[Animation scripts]
start

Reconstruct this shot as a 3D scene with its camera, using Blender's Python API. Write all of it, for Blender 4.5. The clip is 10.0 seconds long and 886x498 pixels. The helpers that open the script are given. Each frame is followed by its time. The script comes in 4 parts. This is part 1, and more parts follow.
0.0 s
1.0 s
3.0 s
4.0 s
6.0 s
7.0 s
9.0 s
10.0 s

end
start

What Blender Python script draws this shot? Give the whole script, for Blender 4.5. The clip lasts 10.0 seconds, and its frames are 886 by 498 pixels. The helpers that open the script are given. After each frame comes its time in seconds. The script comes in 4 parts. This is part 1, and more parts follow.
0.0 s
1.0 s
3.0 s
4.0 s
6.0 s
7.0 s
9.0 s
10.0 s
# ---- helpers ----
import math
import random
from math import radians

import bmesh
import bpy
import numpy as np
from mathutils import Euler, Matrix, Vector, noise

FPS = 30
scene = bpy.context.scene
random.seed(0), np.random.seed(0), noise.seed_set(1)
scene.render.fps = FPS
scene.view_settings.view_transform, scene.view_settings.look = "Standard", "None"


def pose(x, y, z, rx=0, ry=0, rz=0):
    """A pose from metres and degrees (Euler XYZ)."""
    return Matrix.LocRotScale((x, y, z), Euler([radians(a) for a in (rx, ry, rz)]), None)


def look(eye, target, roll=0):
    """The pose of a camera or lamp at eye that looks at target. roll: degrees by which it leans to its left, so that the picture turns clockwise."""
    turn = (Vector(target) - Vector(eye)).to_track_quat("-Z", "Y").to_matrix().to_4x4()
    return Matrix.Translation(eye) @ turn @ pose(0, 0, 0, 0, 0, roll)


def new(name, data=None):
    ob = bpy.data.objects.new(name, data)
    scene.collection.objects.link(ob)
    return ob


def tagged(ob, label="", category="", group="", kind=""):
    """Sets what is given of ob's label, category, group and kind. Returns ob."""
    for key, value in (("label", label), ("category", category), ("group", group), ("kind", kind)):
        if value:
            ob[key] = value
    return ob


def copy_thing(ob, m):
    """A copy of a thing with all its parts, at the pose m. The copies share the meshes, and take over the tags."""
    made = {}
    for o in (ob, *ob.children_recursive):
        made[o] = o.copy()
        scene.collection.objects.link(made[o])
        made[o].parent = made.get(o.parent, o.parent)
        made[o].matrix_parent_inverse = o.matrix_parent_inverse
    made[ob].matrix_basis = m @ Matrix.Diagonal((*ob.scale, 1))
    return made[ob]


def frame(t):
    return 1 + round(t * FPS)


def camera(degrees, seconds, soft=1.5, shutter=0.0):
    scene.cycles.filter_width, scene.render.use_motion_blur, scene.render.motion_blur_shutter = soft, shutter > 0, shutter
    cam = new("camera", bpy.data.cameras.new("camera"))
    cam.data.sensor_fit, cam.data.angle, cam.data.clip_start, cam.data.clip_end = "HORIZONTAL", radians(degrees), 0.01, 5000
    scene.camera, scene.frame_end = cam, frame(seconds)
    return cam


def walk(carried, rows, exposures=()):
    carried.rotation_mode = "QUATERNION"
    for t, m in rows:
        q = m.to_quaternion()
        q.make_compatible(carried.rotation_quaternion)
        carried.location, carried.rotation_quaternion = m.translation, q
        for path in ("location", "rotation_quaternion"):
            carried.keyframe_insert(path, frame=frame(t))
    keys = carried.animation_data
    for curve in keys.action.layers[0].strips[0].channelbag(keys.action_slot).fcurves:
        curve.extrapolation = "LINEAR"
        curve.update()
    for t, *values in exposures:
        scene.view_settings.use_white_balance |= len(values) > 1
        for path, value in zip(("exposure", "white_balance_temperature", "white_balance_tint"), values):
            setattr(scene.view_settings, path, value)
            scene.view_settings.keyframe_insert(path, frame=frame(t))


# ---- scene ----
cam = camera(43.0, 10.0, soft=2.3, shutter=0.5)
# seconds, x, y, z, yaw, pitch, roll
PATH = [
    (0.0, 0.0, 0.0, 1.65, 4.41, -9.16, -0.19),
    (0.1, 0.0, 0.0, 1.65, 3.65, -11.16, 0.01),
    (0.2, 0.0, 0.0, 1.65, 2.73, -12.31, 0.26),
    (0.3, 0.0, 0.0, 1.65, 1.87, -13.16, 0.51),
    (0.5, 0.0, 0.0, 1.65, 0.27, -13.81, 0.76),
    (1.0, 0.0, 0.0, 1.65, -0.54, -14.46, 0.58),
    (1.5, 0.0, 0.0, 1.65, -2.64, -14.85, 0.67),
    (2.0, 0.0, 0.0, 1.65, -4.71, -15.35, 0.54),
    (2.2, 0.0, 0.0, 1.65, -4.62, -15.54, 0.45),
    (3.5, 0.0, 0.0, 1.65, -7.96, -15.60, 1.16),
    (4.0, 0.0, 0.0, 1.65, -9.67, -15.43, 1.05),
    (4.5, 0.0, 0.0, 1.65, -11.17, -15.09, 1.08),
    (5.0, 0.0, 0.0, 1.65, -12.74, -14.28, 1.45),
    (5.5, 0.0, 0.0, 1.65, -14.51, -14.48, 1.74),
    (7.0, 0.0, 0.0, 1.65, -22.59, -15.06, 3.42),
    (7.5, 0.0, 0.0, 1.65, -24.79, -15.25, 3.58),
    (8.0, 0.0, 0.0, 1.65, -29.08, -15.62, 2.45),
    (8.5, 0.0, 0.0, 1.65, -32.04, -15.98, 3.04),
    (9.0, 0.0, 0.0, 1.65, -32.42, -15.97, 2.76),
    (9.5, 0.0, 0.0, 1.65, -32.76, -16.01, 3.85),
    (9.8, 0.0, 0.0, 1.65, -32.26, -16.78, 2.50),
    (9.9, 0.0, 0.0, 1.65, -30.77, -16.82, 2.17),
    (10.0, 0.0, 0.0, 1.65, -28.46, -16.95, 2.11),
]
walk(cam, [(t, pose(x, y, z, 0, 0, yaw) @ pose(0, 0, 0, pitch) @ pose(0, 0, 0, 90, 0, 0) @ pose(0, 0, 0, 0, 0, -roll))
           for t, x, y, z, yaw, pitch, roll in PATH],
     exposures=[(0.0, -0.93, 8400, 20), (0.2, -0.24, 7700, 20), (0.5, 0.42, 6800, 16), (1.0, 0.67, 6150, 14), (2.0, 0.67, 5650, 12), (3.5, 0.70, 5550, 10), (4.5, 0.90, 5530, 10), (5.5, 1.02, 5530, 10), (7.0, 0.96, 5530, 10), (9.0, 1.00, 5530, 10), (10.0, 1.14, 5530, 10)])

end

§ **What the task requires**:
Give back exactly the lines running from the line that contains "import random" through the line that contains "pose from metres", and nothing outside them.

§ **Answer to the exercise**:
import random
from math import radians

import bmesh
import bpy
import numpy as np
from mathutils import Euler, Matrix, Vector, noise

FPS = 30
scene = bpy.context.scene
random.seed(0), np.random.seed(0), noise.seed_set(1)
scene.render.fps = FPS
scene.view_settings.view_transform, scene.view_settings.look = "Standard", "None"


def pose(x, y, z, rx=0, ry=0, rz=0):
    """A pose from metres and degrees (Euler XYZ)."""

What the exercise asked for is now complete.